A great picture from the Open Day
The open day also produced a very good turn out, with a mix of people attending, ranging from those who simply wanted to come along and enjoy the variety of demonstrations, to those wishing to gain some insight into the AAPGAI instructor programme, and everyone enjoyed the one to one tuition in the afternoon. A very successful event indeed.

More tuition planned for this weekend as people are now re-appearing following the recent cold weather. Looking forward to these sessions!

Friday, 26 January 2018

A big Welcome to the 2018 Season!

Not a Grayling friendly water 
Not a great deal to report in the early part of 2018 as we have had few opportunities for Grayling fishing given the high coloured waters we've experienced of late. Here is a photo taken on one of the tributaries of the river Eden yesterday.

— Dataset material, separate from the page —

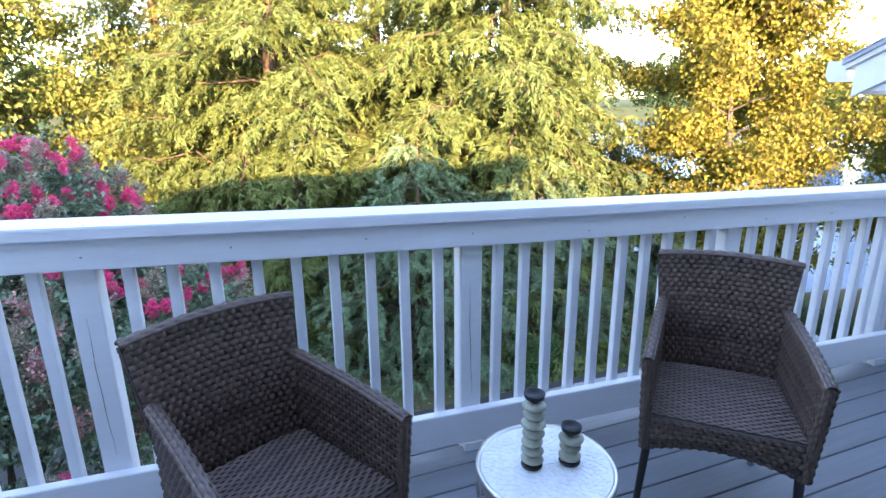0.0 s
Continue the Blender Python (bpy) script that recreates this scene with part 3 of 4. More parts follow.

However, although the early Grayling fishing has been a bit of a wash out we have managed to get some tuition sessions organised on the main river, as water height isn't always a negative in these situations as there is always somewhere we can get into the water, and "believe it or not", we have had a few reasonable breaks in the weather which have presented us with the odd nice day giving us the opportunity to do this. 

Let's hope for a few more of these
On a more positive note, although still a bit early for great results, the salmon season is now open on the river Eden, and given the previous few seasons statistics, it shouldn't be too long before conditions are favourable enough for opportunities to present themselves to us once again. "Here's looking forward to that!

It is also quite surprising how quickly the trout season creeps up on us, and come March 15th, which isn't that far away, we will hopefully be enjoying some good sport there too, and once we enter April and into May we should be getting into some very nice fish.

See you all soon!
Several of you have already booked in for tuition and, or, fishing days for this year, so I am certainly looking forward to those sessions and I hope to see many more of you throughout the year as usual. Let's kick off the season with a bang. "Tight Lines to all".